Bob Hannah Stadium
- Interactive map of Bob Hannah Stadium
- Former names: Delaware Diamond
- Address: Newark, Delaware United States
- Coordinates: 39°39′47″N 75°44′53″W﻿ / ﻿39.663099°N 75.748021°W
- Owner: University of Delaware
- Operator: Univ. of Delaware Athletics
- Capacity: 1,300
- Type: Stadium
- Surface: Artificial turf
- Field size: Left Field - 320 feet Center Field - 400 feet Right Field - 330 feet Fence Height Left and Right Fields - 8 feet Center Field - 8 feet
- Current use: Baseball
- Public transit: DART First State bus: 16, 33, 46, 302

Tenant
- Delaware Fightin' Blue Hens baseball (NCAA)

Website
- bluehens.com/bob-hannah-stadium

= Bob Hannah Stadium =

Baseball stadium in Newark, Delaware, US

Bob Hannah Stadium is a baseball stadium located at the University of Delaware in Newark, Delaware. It plays host to the Delaware Fightin' Blue Hens baseball team. The stadium's namesake, Bob Hannah, retired as head coach in 2000. The stadium seats 1,300 people for baseball. Features of the stadium include an enclosed press box, an outdoor batting cage, and banners on the outfield fence signifying Delaware's numerous conference titles and NCAA appearances.

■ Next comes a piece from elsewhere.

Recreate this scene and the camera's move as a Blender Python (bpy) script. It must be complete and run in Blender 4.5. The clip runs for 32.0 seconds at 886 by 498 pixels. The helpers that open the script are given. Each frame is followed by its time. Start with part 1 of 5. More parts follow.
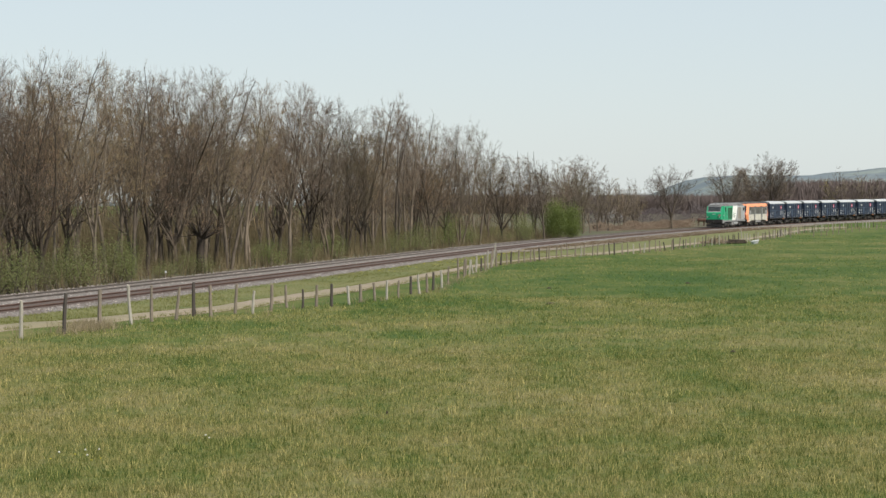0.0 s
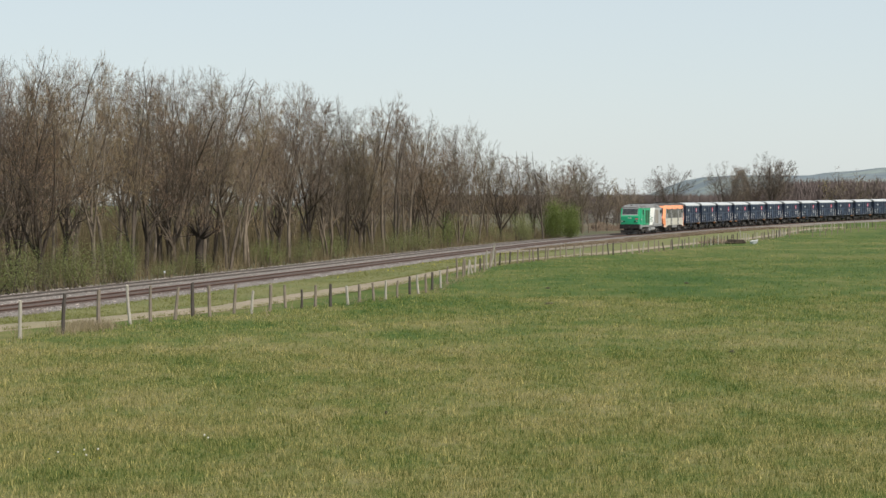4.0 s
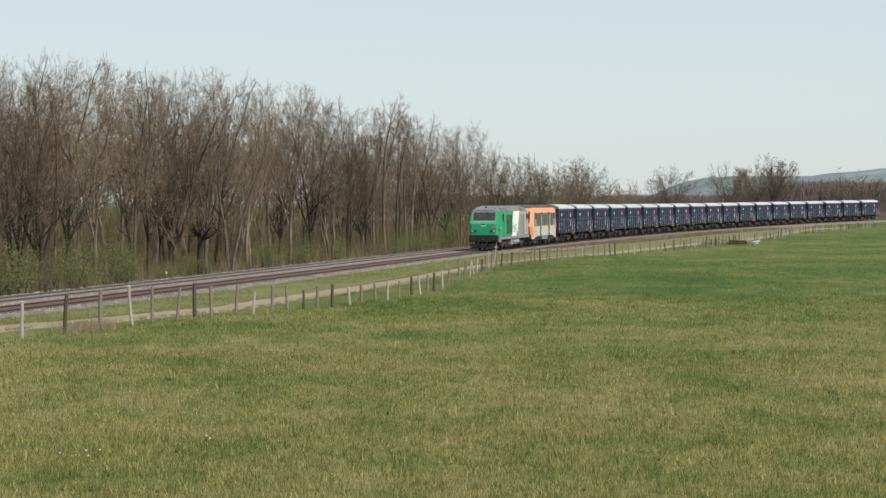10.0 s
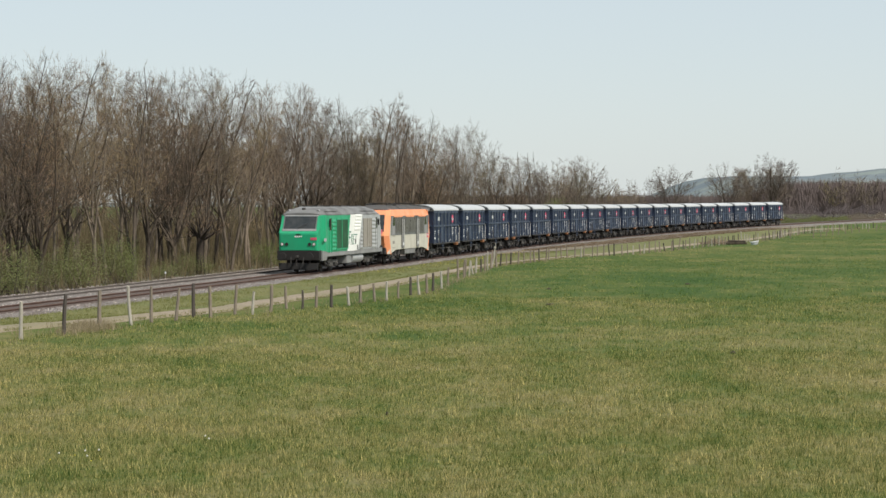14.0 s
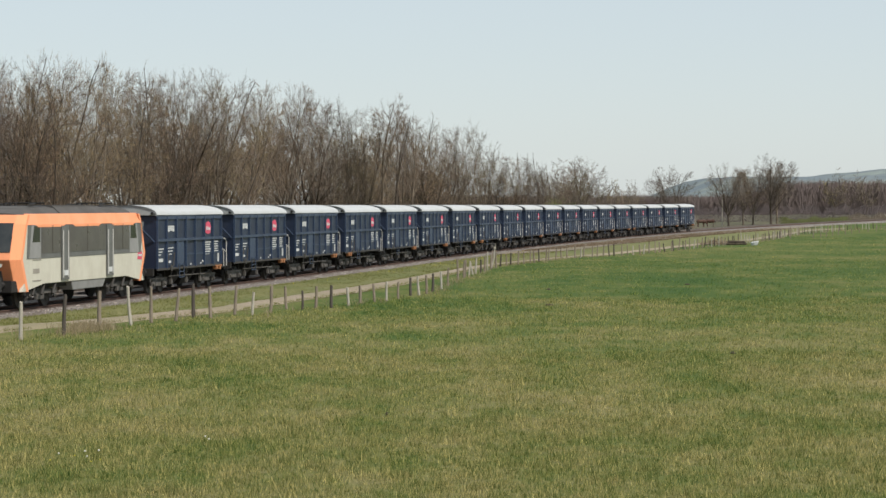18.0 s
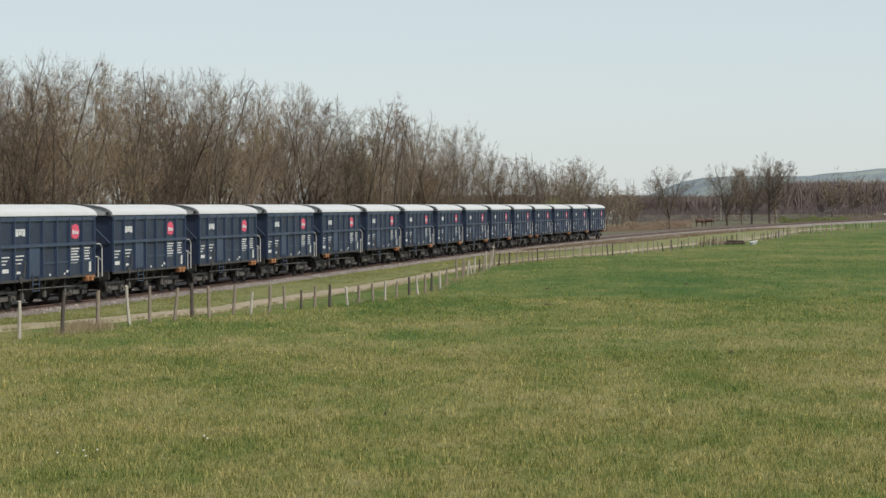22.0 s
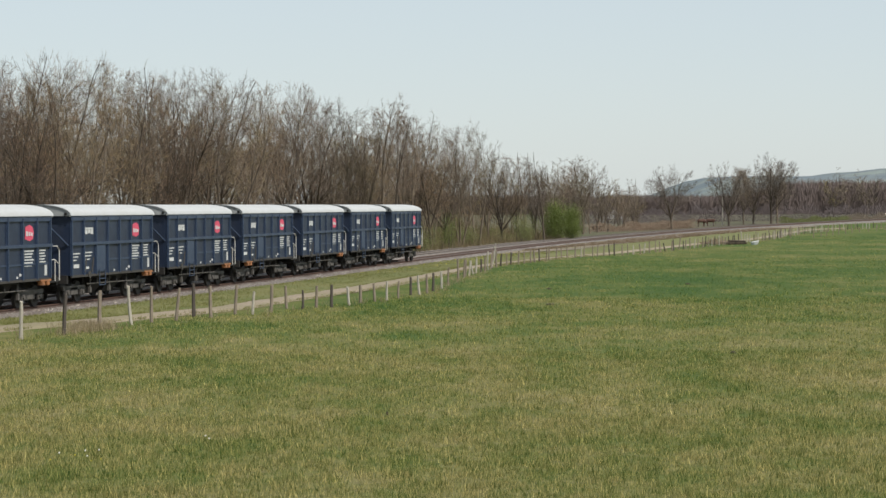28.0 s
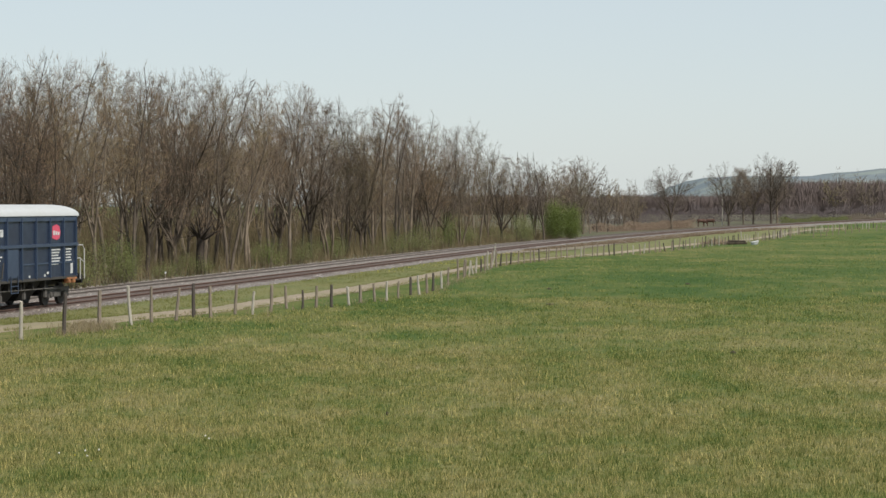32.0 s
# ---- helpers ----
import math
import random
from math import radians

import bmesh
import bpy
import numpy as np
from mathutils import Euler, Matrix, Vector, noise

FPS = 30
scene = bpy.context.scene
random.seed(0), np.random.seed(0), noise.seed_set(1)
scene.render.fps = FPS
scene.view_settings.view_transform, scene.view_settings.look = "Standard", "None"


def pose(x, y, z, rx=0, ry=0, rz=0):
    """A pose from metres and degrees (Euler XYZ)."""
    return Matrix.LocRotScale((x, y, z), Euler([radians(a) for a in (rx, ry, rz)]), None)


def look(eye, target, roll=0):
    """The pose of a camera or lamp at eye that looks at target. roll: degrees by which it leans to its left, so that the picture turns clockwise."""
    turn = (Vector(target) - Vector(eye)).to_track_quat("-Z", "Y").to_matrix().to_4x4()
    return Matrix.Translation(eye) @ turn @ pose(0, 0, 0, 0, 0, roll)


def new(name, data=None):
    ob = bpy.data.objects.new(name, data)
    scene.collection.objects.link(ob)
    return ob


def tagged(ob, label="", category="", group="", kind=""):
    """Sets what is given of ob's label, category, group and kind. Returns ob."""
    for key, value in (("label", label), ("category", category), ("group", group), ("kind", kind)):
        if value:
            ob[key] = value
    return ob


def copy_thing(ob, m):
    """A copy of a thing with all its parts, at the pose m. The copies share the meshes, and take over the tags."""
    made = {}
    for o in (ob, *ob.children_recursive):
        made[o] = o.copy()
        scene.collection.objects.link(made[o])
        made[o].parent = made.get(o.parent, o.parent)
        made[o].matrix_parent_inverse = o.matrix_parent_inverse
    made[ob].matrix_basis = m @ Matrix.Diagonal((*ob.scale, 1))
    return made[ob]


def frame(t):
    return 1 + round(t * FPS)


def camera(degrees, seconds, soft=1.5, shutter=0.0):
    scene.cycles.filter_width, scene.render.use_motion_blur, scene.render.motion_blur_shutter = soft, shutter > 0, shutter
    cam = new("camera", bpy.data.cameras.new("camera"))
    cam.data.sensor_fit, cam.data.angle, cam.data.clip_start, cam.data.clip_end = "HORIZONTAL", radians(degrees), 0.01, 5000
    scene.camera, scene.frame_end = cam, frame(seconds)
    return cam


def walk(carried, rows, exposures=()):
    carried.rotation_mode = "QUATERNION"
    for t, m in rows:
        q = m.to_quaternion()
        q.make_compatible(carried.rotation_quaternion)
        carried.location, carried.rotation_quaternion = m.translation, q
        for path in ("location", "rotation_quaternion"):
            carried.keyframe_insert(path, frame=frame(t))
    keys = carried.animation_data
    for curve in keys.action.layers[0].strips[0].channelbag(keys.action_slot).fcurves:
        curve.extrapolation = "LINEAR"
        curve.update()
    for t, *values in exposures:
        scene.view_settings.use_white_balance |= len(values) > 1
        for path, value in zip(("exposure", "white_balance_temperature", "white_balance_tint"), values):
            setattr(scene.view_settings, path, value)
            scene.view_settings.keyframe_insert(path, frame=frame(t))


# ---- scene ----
# ---- camera ----
EYE_Z = 4.43
cam = camera(22.25, 32.0, soft=1.5, shutter=0.0)
# slow drift of the tripod head: seconds, pan and tilt in units of 0.01437 degrees
DRIFT = [(0, 0, 0), (1, -0.4, -0.2), (1.5, -1.3, 0), (3, -2.2, 0), (5.5, -1.4, 0.3), (7, -1, 0.5), (8, 1.4, 0.5), (9, 1.5, 0.8),
         (10, 1.2, 1.2), (11, -0.4, 1.2), (12, -1.6, 2), (13, -1.5, 1.4), (14, -0.4, 1.5), (16.5, 0, 2.6), (17.5, 0, 2.8),
         (18.5, -1.3, 1.8), (19.5, -1, 1.8), (21, -0.3, 1.4), (22, -3, 1.3), (23, -2.4, 1.8), (24, -1.8, 1.8), (25, -0.5, 1.7),
         (27.5, -0.2, 1.4), (29, 0, 1.5), (32, -0.3, 1.4)]
walk(cam, [(t, pose(0, 0, EYE_Z, 90 - 1.139 + b * 0.01437, 0, a * 0.01437)) for t, a, b in DRIFT], [(0, 0.10), (6, 0.08), (14, 0.06), (20, 0.02), (32, 0.02)])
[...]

The stadium underwent extensive renovations in 2014 that replaced the grass field with an artificial turf playing surface It also added heated dugouts, new stadium fencing and backstop area, a three tunnel batting cage, a new scoreboard, and improved bullpens. The field dimensions are 330' down the right field line, 320' down the left field line, and 400' to center field.